If that hadn't stopped the instability...
If the amplifier hadn't been adequately stabilized by the aforementioned modifications, there would have been two more things that I would have tried:
- (Now done - see note above) - Add a 220-470 ohm, 1/2 watt resistor across T1 (or L1), the output transformer (coil) between V+ and the output transistor(s) drain(s). This resistor can help "Q-spoil" a low frequency resonance on the inductance of L1 that may cause similar oscillations. This sort of instability is quite common, often due to the fact that RF devices can have tremendous gain at very low frequencies and the interaction with the rather large amount of inductance of the coupling transformer. My U3 is a bit older and uses "L1" which is simply an inductor between the drain of Q1-Q3 and V+. If you have chosen a bifilar/trifilar transformer (e.g. "T1") then this resistor would be wired between V+ and the drain.
- (Already done - see note above) - Add a series 1k resistor and 0.1uF capacitor between the output transistor drain and gate. This degenerative feedback will also help quell spurious oscillations.
I started out this blog entry with the mention of bands above 10 meters, which naturally brings up the question: Will this same modification work on 6 meters and higher?

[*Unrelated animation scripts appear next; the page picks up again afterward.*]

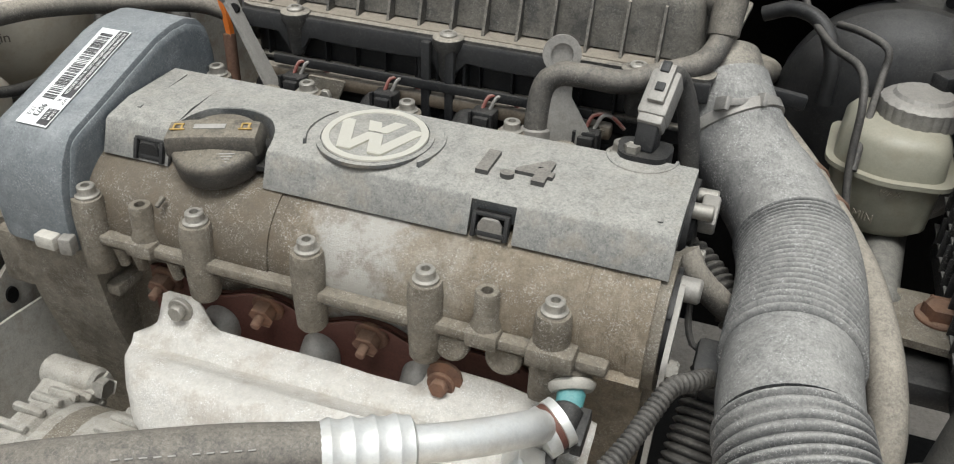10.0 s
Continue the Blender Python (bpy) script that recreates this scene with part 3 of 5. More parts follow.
rows = []
for w in (0.0, 0.35, 0.7, 0.9):
    rows.append([V((p.x, 0.0015 - 0.011 * w ** 2, brim(p.x) * (1 - w) + (p.z + 0.006) * w)) for p in [shield_point(u / 60, 0) for u in range(61)]])
rows[-1] = [V((p.x, -0.0165, p.z + 0.006)) for p in [shield_point(u / 60, 0) for u in range(61)]]
rows += [[shield_point(u / 60, v / 30) for u in range(61)] for v in range(31)]
part("shell", wobble(sheet(rows, 0.0012), 0.0009, 0.025), SHIELD, shield, sharp=60)
for x, z, rust in ((-0.109, -0.0885, 0), (0.0935, -0.089, 1)):
    if rust:
        part("rust_stain", rod((x + 0.002, 0.0012, z + 0.006), (x + 0.002, -0.0012, z + 0.006), 0.0125, 0.0125, 13), RUST, shield)
    nut = part("bolt", hexagon((x, -0.003, z), (0, -0.98, 0.1), 0.0066, 0.006), RUST if rust else BOLT, shield)
    part("washer", rod((x, 0.001, z), (x, -0.0035, z), 0.0098, 0.0098, 20, 0.0008), RUST if rust else BOLT, nut)

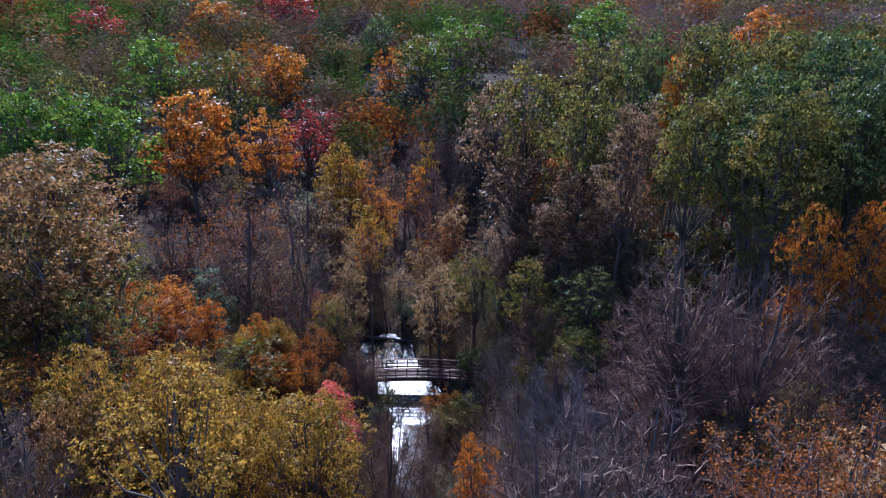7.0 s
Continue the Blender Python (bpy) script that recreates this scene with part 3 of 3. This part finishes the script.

The answer is yes, probably.
While I can imagine that it should be possible to obtain, perhaps, 0.25-0.5 watts on 6 meters with this same device and using similar techniques, going up much higher in frequency and getting some RF power will probably require a bit of modification as the board layouts and interconnects start to get a bit "iffy" at VHF and higher, requiring special care to avoid excessive harmonic content and other spurious signals.